Accelerated Database I

I recently found an old RX 580 of mine and got the idea to build an accelerated database. I’m going into this completely blind, having no experience with parallel computing, and will be typing this as I progress. I want this devlog to be a bit more ‘docs-like’ so the tone in this series won’t be as conversational as my other posts, but instead a bit more formal. I’d also like to preface that most of my notes for this post came directly from Josh Holloway’s Intro to CUDA series on YouTube. Without further ado, the project.

Naturally, my first question was “How would I code on this thing?” and of course, it had to be plugged in. My motherboard did come with two GPU slots, but I only have a 750W power supply with an already plugged in 3070 (that requires 650W minimum), and I didn’t have any extra cords to power the RX 580, so I opted to use the 3070 instead. This revealed to be a good thing as I’d now be working with CUDA as opposed to AMD’s ROCm, which doesn’t have nearly as many resources, but that’s for later. Now, the question is “Why would I code on this thing?”, and to answer this I need an understanding of GPUs.

GPU?

Graphics Processing Units or GPUs are specialized for compute-intensive and highly parallel work, like rendering graphics. Because of this, it is designed in a way that more transistors (really small devices that control the flow of electricity) are devoted to processing rather than data caching. I couldn’t find anything specific about data processing/caching transistors, but the general idea is that “data processing” transistors are densely packed into clusters to perform mathematical operations (think ALU), and “data caching” transistors are organized into rigid, highly predictable grids. Central Processing Units or CPUs actually dedicate a large portion of its chip to these “data caching” transistors so it doesn’t have to wait for the RAM to send its information over.

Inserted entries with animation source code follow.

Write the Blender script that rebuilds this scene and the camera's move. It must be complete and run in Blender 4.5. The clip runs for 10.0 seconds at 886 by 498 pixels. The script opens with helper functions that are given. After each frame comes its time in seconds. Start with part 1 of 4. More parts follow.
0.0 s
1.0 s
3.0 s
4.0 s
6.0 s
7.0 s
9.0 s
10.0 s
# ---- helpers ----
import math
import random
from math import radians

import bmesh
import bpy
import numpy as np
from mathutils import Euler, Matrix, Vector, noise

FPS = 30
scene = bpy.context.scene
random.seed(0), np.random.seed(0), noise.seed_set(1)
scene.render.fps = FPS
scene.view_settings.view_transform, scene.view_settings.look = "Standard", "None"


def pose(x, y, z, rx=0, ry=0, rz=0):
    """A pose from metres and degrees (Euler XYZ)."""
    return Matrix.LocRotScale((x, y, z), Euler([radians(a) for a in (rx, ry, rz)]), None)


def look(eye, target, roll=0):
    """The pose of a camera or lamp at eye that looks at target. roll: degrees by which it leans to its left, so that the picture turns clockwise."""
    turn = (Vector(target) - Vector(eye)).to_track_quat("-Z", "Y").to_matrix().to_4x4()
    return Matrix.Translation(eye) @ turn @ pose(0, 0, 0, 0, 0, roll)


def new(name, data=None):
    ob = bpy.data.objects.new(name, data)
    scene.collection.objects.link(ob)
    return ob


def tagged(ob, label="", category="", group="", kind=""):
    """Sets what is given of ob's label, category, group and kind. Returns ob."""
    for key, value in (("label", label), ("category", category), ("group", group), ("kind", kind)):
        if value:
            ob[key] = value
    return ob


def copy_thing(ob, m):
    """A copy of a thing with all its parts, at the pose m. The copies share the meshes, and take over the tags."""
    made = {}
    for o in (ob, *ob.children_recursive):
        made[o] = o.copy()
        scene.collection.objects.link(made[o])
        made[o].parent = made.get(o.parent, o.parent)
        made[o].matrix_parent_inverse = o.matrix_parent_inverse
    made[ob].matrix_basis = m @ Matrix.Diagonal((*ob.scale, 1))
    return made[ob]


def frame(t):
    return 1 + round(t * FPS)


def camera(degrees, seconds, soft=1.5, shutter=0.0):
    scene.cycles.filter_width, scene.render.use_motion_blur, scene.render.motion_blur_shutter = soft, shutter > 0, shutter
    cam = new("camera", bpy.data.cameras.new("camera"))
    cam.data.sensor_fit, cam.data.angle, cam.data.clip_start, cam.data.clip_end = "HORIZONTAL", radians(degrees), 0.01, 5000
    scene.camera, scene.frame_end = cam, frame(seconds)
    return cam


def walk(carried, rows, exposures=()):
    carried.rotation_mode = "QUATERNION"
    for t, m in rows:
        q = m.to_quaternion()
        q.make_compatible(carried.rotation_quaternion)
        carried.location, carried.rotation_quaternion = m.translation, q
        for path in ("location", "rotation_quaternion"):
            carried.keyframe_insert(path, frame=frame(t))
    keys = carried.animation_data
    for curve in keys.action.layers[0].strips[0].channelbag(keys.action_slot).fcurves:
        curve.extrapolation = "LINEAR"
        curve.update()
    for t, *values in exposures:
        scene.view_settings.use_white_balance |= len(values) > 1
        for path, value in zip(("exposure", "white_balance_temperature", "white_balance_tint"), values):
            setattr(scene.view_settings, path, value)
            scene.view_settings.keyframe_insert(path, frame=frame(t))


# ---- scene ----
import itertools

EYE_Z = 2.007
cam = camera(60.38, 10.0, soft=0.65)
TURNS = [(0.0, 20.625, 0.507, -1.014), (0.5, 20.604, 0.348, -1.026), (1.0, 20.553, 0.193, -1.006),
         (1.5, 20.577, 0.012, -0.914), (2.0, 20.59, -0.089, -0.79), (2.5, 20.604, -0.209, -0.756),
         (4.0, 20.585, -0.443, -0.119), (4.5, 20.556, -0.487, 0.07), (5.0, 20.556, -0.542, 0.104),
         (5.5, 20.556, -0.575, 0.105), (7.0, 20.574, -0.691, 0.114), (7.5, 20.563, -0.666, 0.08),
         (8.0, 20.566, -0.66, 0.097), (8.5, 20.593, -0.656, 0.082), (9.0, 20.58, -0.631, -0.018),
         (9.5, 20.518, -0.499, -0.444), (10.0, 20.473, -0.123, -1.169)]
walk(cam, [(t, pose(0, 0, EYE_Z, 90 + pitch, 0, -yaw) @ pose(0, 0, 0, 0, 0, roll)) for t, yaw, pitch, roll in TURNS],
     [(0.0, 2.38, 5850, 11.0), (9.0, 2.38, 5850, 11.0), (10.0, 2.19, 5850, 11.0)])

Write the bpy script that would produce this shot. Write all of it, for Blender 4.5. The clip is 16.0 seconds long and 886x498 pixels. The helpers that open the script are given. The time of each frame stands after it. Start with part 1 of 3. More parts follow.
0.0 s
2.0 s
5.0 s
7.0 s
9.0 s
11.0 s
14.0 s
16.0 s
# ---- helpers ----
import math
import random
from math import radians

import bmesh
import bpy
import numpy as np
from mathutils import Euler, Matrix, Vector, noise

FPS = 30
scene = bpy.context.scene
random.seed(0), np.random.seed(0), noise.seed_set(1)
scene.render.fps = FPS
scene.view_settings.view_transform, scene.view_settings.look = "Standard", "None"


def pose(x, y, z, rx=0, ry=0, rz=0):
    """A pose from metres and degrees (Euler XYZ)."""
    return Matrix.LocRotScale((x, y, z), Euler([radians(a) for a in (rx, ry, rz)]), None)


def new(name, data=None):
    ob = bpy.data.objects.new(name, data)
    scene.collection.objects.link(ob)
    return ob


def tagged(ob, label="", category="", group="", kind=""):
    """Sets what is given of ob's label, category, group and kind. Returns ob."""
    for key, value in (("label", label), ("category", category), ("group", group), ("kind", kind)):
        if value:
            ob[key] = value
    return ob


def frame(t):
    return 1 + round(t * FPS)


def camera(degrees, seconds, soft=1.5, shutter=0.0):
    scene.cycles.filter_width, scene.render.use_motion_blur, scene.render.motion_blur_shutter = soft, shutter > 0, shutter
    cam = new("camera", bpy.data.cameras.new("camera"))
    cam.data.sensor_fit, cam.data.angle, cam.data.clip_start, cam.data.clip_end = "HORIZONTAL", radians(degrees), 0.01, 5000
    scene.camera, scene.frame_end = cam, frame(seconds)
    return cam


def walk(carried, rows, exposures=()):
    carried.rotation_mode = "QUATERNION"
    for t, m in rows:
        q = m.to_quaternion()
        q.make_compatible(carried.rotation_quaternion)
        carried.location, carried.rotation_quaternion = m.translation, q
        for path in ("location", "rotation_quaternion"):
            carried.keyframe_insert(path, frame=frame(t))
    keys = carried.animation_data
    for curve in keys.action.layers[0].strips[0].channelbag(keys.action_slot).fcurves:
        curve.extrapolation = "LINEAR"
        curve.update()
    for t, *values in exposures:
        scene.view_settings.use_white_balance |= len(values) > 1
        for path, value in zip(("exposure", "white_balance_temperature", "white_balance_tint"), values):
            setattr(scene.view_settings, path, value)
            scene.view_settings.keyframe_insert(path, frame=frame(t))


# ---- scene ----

CPUs are designed to minimize latency as majority of its real estate (on the CPU itself) belong to the advanced control logic and cache. GPUs on the other hand, are designed to maximize throughput as majority of its real estate is dedicated to the number of ALUs or, as Nvidia calls them, CUDA cores. While CUDA cores aren’t as complex as CPU cores, they come in numbers; my 3070, for example, comes with 5,888 CUDA cores.

To properly use the large number of CUDA cores, programs must decompose/break down their computations (that can be parallelized) into a large number of threads that can run concurrently. Each thread should do a small amount of work, and mostly run independently. Think of the CPU with its 4-16 cores as a company that’s recruited 4-16 specialized geniuses to work on very complex tasks, and the GPU with its 5,000+ cores as a factory line with 5,000+ very disciplined workers that do the same thing at the same time.

Organization of Threads

In CUDA, these threads are defined by special functions called kernels, which are executed on the GPU. When you launch a kernel, it is executed as a set of threads, each of them bound to a single CUDA core on the GPU. CUDA threads execute in a Single Instruction Multiple Thread fashion according to Nvidia, where threads are similar to data-parallel tasks. Each thread performs the same operation on a subset of data, and they execute independently. It’s a bit easier to understand if you can visualize it.

Kernels execute as a set of threads, and each thread is mapped to one CUDA core.

Thread mapped to CUDA core visual

Blocks are groups of threads, and are mapped onto corresponding sets of CUDA cores.

Thread block mapped to set of CUDA cores visual

Grids are groups of blocks, and are mapped onto the entire GPU and its memory. Each kernel launch creates a single grid.

Grid mapped to GPU visual

This is the very basic idea of what we’ll be utilizing within the GPU, and I plan to go further into technical depth as we progress with the project.

Until then.